Spengler has been reading the numbers coming out of Egypt, and he says the country is very close to the brink. Excerpt:

Egypt faces a disaster of biblical proportions, and the world will do nothing about it. Officially, Egypt’s foreign exchange reserves fell by half during 2011, including a $2.4 billion decline during December – from $36 billion to $18 billion, or about four months of imports.

But the situation almost certainly is worse than that. More than $4 billion left the country during December, estimates Royal Bank of Scotland economist Raza Agha, noting that the December drop in reserves was cushioned by a $1 billion loan from the Egyptian army and a $1 billion sale of dollar-denominated treasury bills.

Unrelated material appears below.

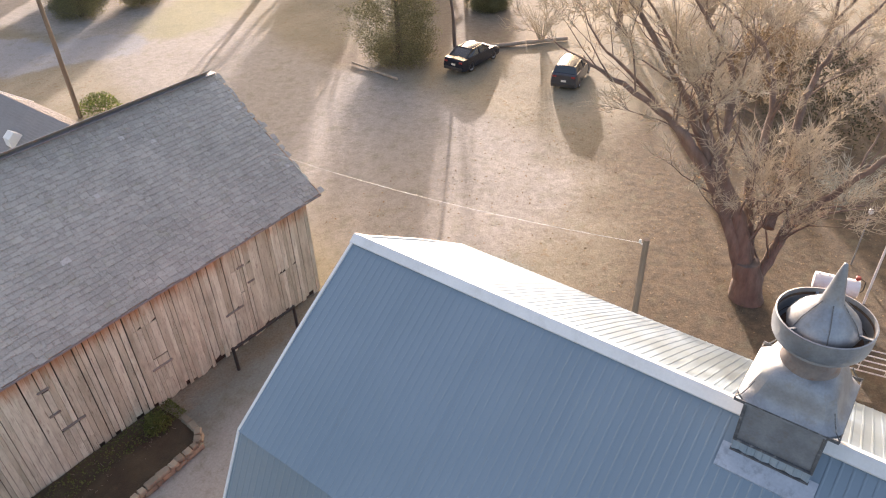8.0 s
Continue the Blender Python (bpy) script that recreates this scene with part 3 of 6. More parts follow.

The rush out of the Egyptian pound is so rapid that Egyptian investors refuse to hold debt in their own national currency, even at a 16% yield. After Islamist parties won more three-quarters of the seats in recent parliamentary elections – 47% for the Muslim Brotherhood and 25% for the even more extreme al-Nour Party – the business elite that prospered under military rule is counting the days before exile.

The first reports of actual hunger in provincial Egyptian towns, meanwhile, are starting to trickle in through Arab-language press and blog reports. A shortage of gasoline accompanied by long queues at filling stations and panic buying was widely reported last week.

Spengler further speculates that the accession of Islamist parties to power will drive those who have the money to leave Egypt soon to flee, and will collapse the tourism industry.